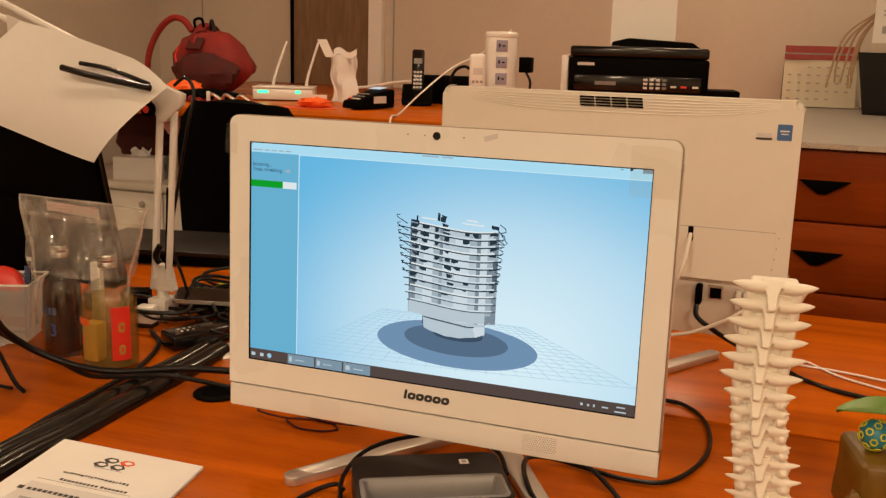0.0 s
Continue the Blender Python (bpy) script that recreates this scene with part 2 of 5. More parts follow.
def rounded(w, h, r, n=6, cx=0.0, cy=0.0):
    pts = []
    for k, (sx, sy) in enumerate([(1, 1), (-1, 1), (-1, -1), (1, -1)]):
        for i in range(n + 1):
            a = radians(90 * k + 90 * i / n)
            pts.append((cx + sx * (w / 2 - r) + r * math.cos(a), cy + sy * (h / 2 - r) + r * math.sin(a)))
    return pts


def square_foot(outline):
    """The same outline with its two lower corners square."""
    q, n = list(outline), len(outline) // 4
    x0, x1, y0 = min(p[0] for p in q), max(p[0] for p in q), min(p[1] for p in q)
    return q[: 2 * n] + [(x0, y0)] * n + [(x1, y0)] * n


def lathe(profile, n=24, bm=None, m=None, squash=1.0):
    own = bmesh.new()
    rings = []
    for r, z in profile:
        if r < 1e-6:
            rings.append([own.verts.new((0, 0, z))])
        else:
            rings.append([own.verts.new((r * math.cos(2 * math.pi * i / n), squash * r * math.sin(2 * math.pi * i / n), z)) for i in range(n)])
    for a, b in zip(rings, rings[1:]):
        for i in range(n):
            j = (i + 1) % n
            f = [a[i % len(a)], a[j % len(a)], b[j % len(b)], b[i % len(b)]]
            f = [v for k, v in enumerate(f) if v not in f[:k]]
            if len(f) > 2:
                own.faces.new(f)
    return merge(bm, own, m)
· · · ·
Leave out the pictures and restate, word for word, the lines from the top of the data through the line containing "return q[: 2", both included.

0.0 s
Continue the Blender Python (bpy) script that recreates this scene with part 2 of 5. More parts follow.
def rounded(w, h, r, n=6, cx=0.0, cy=0.0):
    pts = []
    for k, (sx, sy) in enumerate([(1, 1), (-1, 1), (-1, -1), (1, -1)]):
        for i in range(n + 1):
            a = radians(90 * k + 90 * i / n)
            pts.append((cx + sx * (w / 2 - r) + r * math.cos(a), cy + sy * (h / 2 - r) + r * math.sin(a)))
    return pts


def square_foot(outline):
    """The same outline with its two lower corners square."""
    q, n = list(outline), len(outline) // 4
    x0, x1, y0 = min(p[0] for p in q), max(p[0] for p in q), min(p[1] for p in q)
    return q[: 2 * n] + [(x0, y0)] * n + [(x1, y0)] * n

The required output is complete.